Hello,
I have received Illumina sequencing reads for 100 samples. I have 8 R1.fastq.gz
and 8 R2.fastq.gz
files for each sample in each subfolder. I want to run a MD5 check for all the fastq
files in each subfolder.
My folder structure looks like:
/mydata/sequencing/clean
/mydata/sequencing/clean/Sample1
/mydata/sequencing/clean/Sample2
......
/mydata/sequencing/clean/Sample100
I am using the following code being on the /mydata/sequencing/clean
directory.
find . -type f -exec md5sum-lite {} \;
This code is printing the md5 result on Terminal.
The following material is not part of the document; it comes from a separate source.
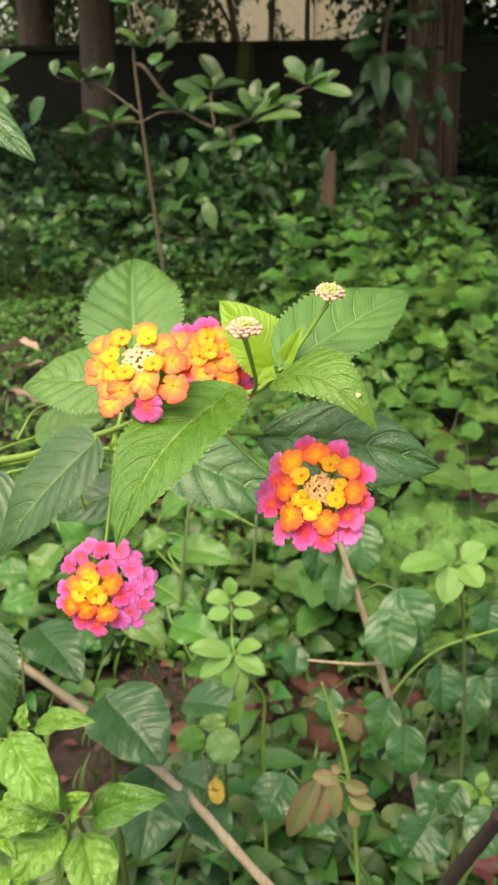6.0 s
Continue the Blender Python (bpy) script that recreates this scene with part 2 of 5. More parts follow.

How do I get these results printed to a .txt
file? Besides, is there a more elegant way to do this MD5 check?
Thank you.
There are three ways to do this depending on destination location and destination file name:
you want to store each file's md5sum where each file is located (Remove dry-run if you are okay with dummy run output) :
$ find . -type f -name "*.pdf" | parallel --dry-run md5sum {} ">" {.}.md5sum
you want to store each file's md5sum (one md5sum file for one file) at a single location (current directory in the example below) irrespective of file location and number of md5sum files are equal to number of files:
$ find . -type f -name "*.pdf" | parallel --plus --dry-run md5sum {} ">" {/.}.md5sum
You want to store all the md5sums in a single file in current directory and all MD5sums are written to a single file
all.md5
in current directory:$ find . -type f -name "*.pdf" | parallel --plus md5sum {} > all.md5
Thanks a lot for the helpful comment.